As he forecast last year, Walker continues to think West Texas Intermediate (WTI) crude oil prices will hit $60/bbl in 2017.
“From a global perspective, we’re beginning to see some encouraging demand improvements and supportive supply actions,” he said. “And I continue to feel strongly that we have a very good chance to see an average WTI oil price in 2017 of $60.
“When you combine our cash position with improving cash flows, we expect to be in advantageous position to fund growth in both the Delaware and the DJ, as well as the deepwater. We also expect we have the potential to add to these positions through bolt-on acquisitions to further enhance the scale and to capitalize on our competitive advantages.

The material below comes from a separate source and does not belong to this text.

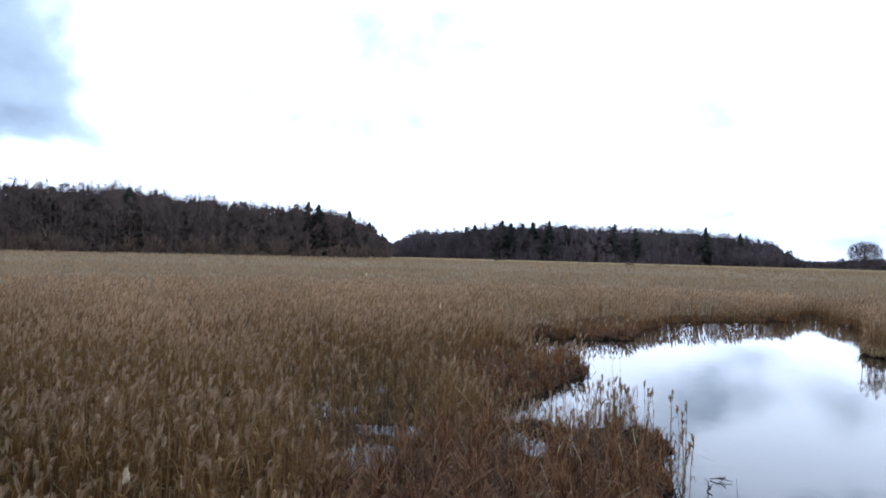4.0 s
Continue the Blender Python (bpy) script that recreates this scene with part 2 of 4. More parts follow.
class Batch:
    """Collects strips and tubes, and links them as one mesh."""

    def __init__(self):
        self.v, self.q, self.m, self.n = [], [], [], 0

    def add(self, verts, quads, slot):
        self.v.append(verts.reshape(-1, 3))
        self.q.append(quads.reshape(-1, 4) + self.n)
        self.m.append(np.full(quads.size // 4, slot, dtype=np.int32))
        self.n += verts.size // 3

    def strips(self, P, W, S, slot=0):
        """n bands along centre lines P (n, k, 3), half widths W (n, k), sideways S (n, 3)."""
        n, k = P.shape[:2]
        V = np.stack([P - W[..., None] * S[:, None], P + W[..., None] * S[:, None]], 2)
        i = (np.arange(n)[:, None] * k + np.arange(k - 1)[None]) * 2
        self.add(V, np.stack([i, i + 1, i + 3, i + 2], -1), slot)

    def tubes(self, P, W, slot=0, sides=3):
        """n round stalks along P (n, k, 3) with radii W (n, k)."""
        n, k = P.shape[:2]
        T = unit(P[:, -1] - P[:, 0])
        ref = np.where(np.abs(T[:, 2:3]) > 0.8, np.array([[1.0, 0, 0]]), np.array([[0, 0, 1.0]]))
        A = unit(np.cross(T, ref))
        B = np.cross(T, A)
        ang = np.arange(sides) * 2 * math.pi / sides
        ring = A[:, None] * np.cos(ang)[None, :, None] + B[:, None] * np.sin(ang)[None, :, None]
        V = P[:, :, None] + W[:, :, None, None] * ring[:, None]
        i = (np.arange(n)[:, None, None] * k + np.arange(k - 1)[None, :, None]) * sides
        j, j2 = np.arange(sides)[None, None], (np.arange(sides)[None, None] + 1) % sides
        self.add(V, np.stack([i + j, i + j2, i + sides + j2, i + sides + j], -1), slot)

    def mesh(self, name, mats, smooth=False):
        V, Q, M = np.concatenate(self.v), np.concatenate(self.q), np.concatenate(self.m)
        me = bpy.data.meshes.new(name)
        me.vertices.add(len(V))
        me.vertices.foreach_set("co", V.astype(np.float32).ravel())
        me.loops.add(Q.size)
        me.loops.foreach_set("vertex_index", Q.astype(np.int32).ravel())
        me.polygons.add(len(Q))
        me.polygons.foreach_set("loop_start", np.arange(0, Q.size, 4, dtype=np.int32))
        me.polygons.foreach_set("material_index", M)
        for mat in mats:
            me.materials.append(mat)
        me.update(calc_edges=True)
        if smooth:
            me.shade_smooth()
        return me

    def link(self, name, mats, parent=None, smooth=False):
        ob = new(name, self.mesh(name, mats, smooth))
        ob.parent = parent
        return ob


def part(name, bm, mat, parent, label="", smooth=False):
    """Links a bmesh as one mesh object under a thing or a part."""
    me = bpy.data.meshes.new(name)
    bm.to_mesh(me)
    bm.free()
    me.materials.append(mat)
    if smooth:
        me.shade_smooth()
    ob = new(name, me)
    ob.parent = parent
    return tagged(ob, label)


def wave(x, y, scale, seed=0):
    """Smooth value in about -1..1 over the plan."""
    r = np.random.RandomState(seed + 11)
    out = 0.0
    for k in range(7):
        a, f, ph = r.rand() * 6.28, (0.6 + 1.2 * r.rand()) / scale, r.rand() * 6.28
        out = out + np.sin((x * math.cos(a) + y * math.sin(a)) * f * 6.28 + ph + 1.3 * np.sin((x * math.sin(a) - y * math.cos(a)) * f * 4 + ph * 2))
    return out / 3.2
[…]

“The three Ds give us a clear line of sight, to short-cycle oil investments with attractive wellhead margins, that will help drive our expected five-year compounded annual growth rate for oil of 12-14%, assuming a $50-60 oil price environment. Later this month, we will recommend the capital program to our board that reflects our confidence that Anadarko can deliver attractive growth and value through the balance of this decade and beyond.” An analyst meeting is scheduled for March.
“I think the Delaware, the DJ and the deepwater Gulf of Mexico — in that order of priority — will receive capital,” Walker said.
Anadarko partners in part of its Permian leasehold with a unit of Royal Dutch Shell plc, a venture that is scheduled to be completed this summer. Walker was asked if separately or alone the companies had considered any merger/acquisition activity.
“As it relates to Shell, we have a lot of confidence in them as a partner,” he said. “They do a very good job. We have a good working relationship with them. I think there is opportunities for both of us to figure out how to do things mutually better, and by that I mean, there may be some situations and…
“There may be things where we can find opportunities to block up and acreage where it’s a win-win for both of us or some other things that frankly are not necessarily addressed in the joint venture. But we’ll still continue to be active with one another, even after the joint venture expires mid-summer.”